Tired of going to your email and finding loads of emails from LLBean, Macys, RedSox, and other sites your either consciously or unconsciously subscribed to? Periodically, I was unsubscribing to these emails, one-by-one. Well, another useful little program is called It scans your email, identifies subscription emails, lists them and allows you to either delete them or include them in a "roll up." Then, each day (unless you weren't sent any subscription emails...yeah, right) you get a "roll up" email that lists all the subscription emails which you can scan through, decide if you really want to look at any, then delete the whole lot with one click.

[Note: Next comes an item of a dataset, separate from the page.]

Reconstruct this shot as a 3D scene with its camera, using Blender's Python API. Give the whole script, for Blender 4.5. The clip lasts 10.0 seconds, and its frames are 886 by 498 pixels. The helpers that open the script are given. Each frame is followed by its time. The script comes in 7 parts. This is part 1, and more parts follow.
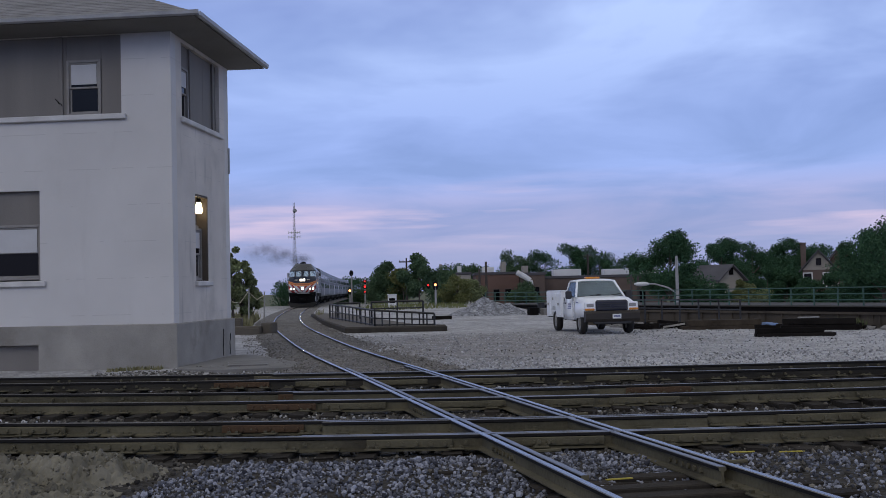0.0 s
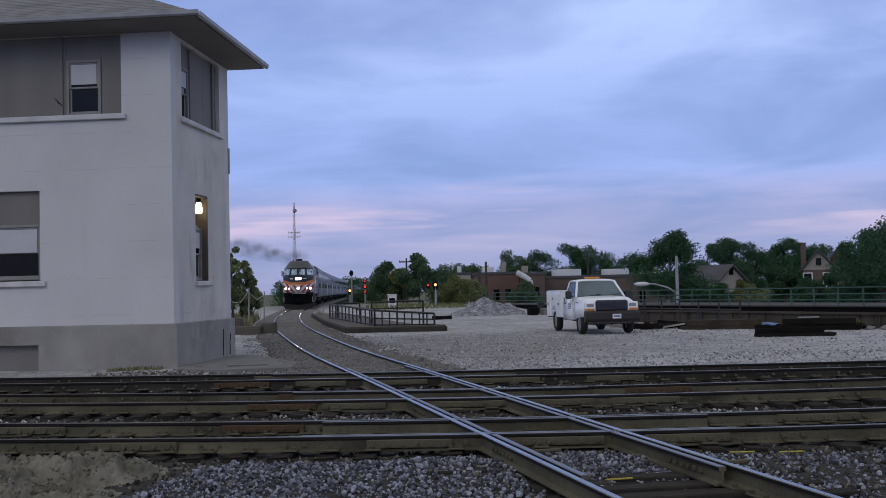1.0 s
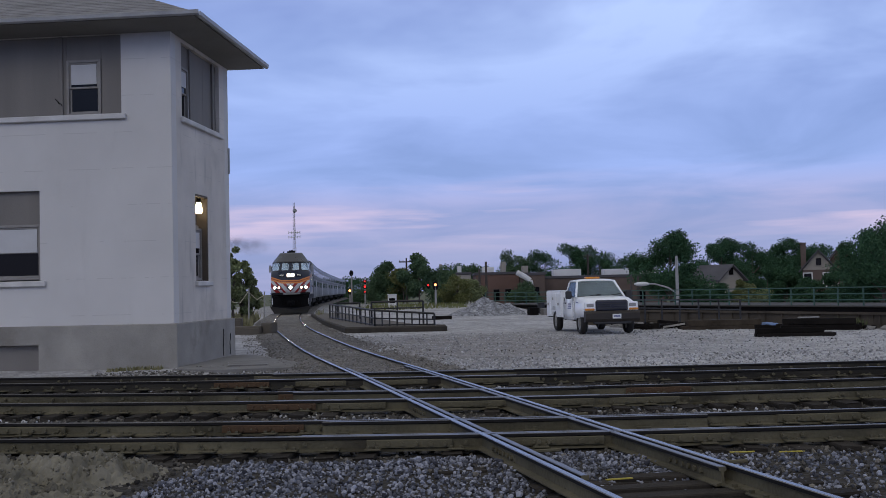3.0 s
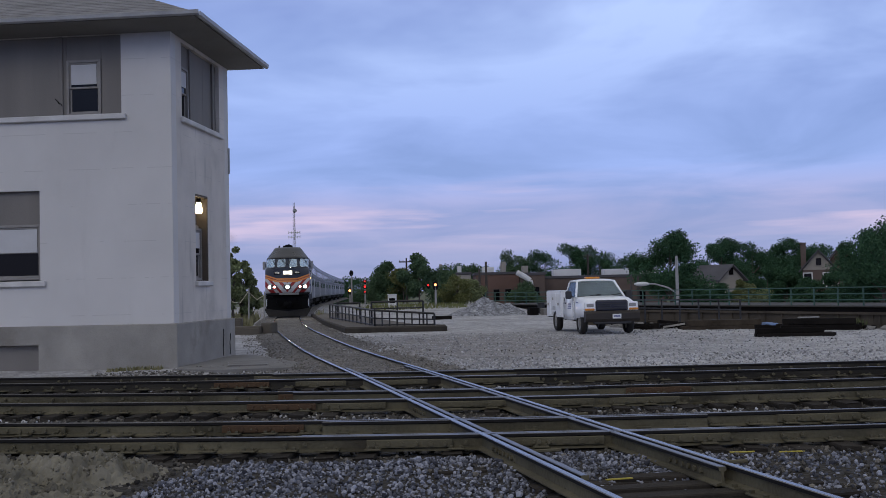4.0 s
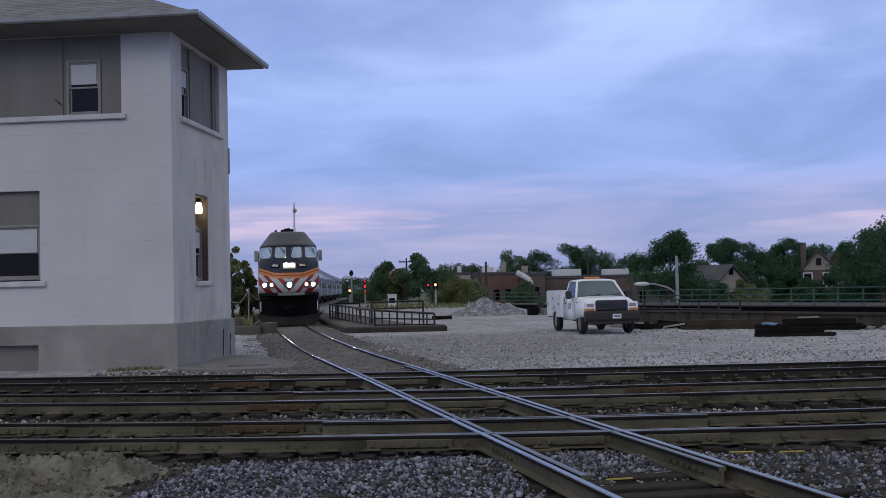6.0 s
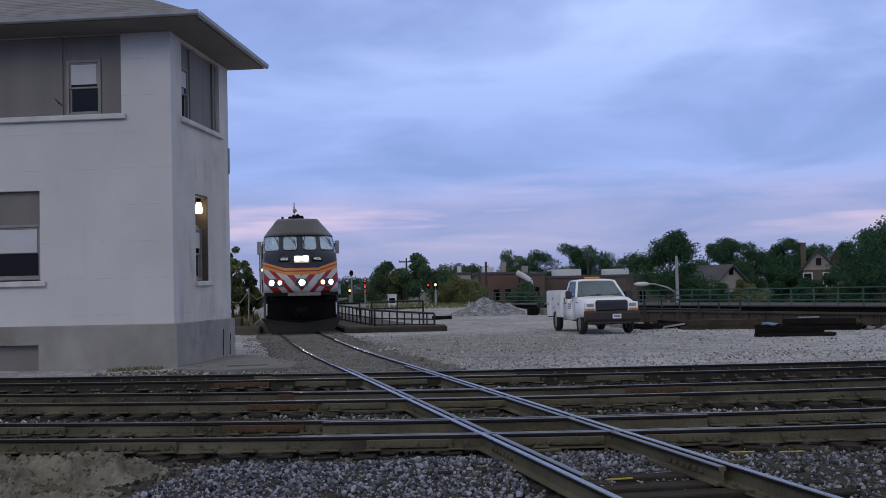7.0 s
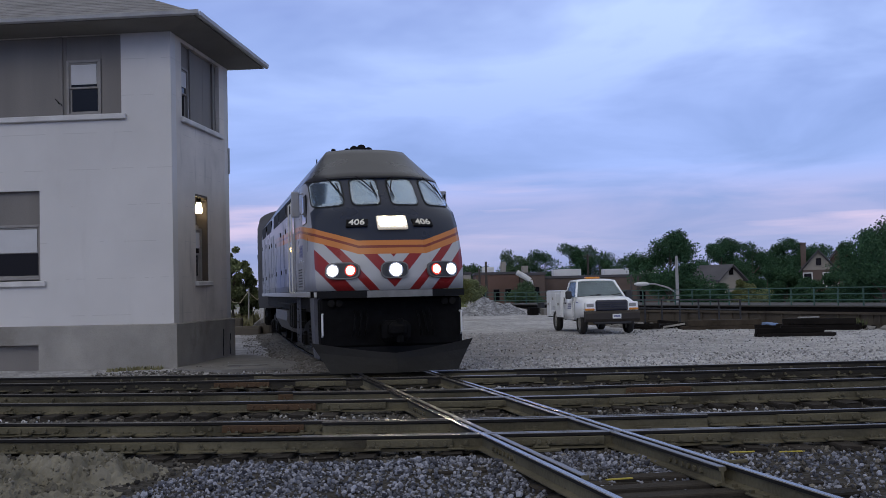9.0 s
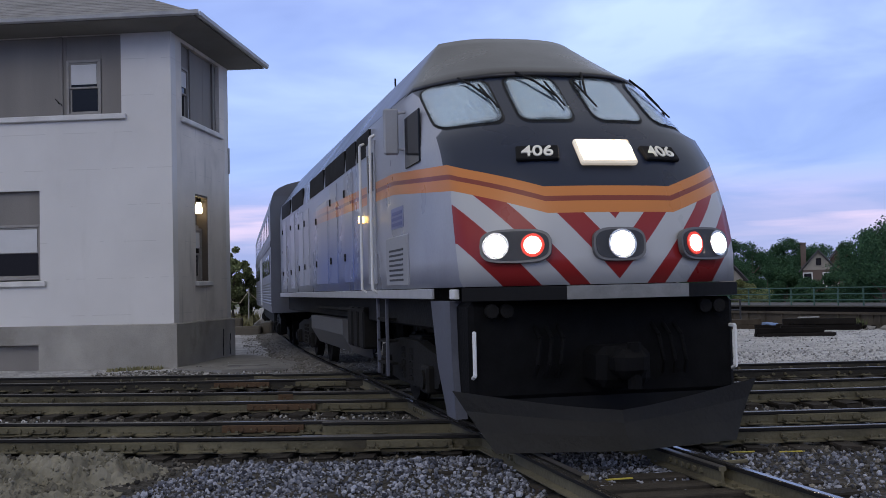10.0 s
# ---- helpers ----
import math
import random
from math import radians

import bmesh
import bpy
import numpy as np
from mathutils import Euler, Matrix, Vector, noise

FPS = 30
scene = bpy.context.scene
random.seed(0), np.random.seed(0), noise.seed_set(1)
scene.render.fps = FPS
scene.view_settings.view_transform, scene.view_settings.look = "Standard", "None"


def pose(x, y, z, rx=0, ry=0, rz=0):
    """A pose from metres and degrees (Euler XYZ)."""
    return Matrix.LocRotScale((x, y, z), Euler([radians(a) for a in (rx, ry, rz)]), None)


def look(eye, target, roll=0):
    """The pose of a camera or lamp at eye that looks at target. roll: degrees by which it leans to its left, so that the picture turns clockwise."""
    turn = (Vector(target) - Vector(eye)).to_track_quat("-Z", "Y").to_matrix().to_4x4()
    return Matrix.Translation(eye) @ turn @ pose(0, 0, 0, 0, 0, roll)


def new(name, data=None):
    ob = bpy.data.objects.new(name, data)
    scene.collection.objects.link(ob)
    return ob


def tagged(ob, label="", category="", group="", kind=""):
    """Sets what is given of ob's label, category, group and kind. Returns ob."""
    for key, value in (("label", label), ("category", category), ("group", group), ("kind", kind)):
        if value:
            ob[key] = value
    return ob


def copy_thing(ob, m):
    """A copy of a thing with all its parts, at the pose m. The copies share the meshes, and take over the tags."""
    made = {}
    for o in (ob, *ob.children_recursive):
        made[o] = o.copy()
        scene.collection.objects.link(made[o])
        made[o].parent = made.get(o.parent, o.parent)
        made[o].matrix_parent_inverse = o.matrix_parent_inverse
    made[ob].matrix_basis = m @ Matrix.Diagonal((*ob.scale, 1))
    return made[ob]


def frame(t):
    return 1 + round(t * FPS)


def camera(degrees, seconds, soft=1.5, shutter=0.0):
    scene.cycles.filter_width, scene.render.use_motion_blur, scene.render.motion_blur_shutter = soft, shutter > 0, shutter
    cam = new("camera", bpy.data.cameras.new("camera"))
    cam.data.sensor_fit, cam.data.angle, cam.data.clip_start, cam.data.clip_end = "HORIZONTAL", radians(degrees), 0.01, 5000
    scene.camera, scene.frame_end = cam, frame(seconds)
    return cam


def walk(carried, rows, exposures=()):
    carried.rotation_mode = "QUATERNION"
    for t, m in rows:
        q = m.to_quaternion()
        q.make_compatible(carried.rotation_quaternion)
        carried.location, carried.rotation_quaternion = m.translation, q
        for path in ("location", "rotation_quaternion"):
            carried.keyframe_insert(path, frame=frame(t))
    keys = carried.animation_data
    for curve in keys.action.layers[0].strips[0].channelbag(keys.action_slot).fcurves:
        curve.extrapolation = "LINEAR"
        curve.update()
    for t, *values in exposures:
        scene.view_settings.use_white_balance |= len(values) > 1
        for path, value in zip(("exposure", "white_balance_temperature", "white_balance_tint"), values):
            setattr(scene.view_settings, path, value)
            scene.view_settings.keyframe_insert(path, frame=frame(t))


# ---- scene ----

I've found these little programs to be very useful and, as far as I know, no Nigerian princes are involved.

Thursday, July 17, 2014

How Twitter can be used as a Powerful Educational Tool

One of the keynote speakers at the recently held 30th Annual Anja S. Greer Conference on Secondary School Mathematics, Science, and Technology was Alan November, a leader in educational technology. Throughout the week there was a lot of tweeting going on! Here's a nice article, by Alan November, on Twitter in education. And, his website contains many other interesting and relevant articles.

The Noble Academy

I'm currently working (for three weeks) at The Noble Academy in Chicago, IL. Johnny Griffith and I have been working with the Noble Charter Schools Network for the past two summers, teaching classes - Johnny three English sections, me three mathematics sections - using the Harkness philosophy developed at Phillips Exeter Academy. The past two summers were spent at Pritzker College Prep, a very successful school in the Noble Network. This was the result of an partnership formed by Exeter's Director of Summer School, Ethan Shapiro, and Pritzker's principal, Pablo Sierra. Last year the Noble Network decided to add two new schools to their network, one, The Noble Academy,  being based on the Exeter model of teaching around a table (a Harkness table) in a student-centered classroom. So, this summer, Johnny and I are teaching one section each and observing Noble teachers as they teach summer school courses around "Harkness" tables. The Noble Academy will open it's doors this fall to a class of ninth-graders, then add a class each year until it becomes a full four-year high school. It's exciting to see Exeter's philosophy of teaching used outside the friendly confines (that's a tribute to the 100th anniversary of the Chicago Cubs' Wrigley Field) of Phillips Exeter Academy.

If you're interested in reading about the Harkness method being used in schools elsewhere, here are two good sites...the blog Harkness for Thirty and The Southridge school website.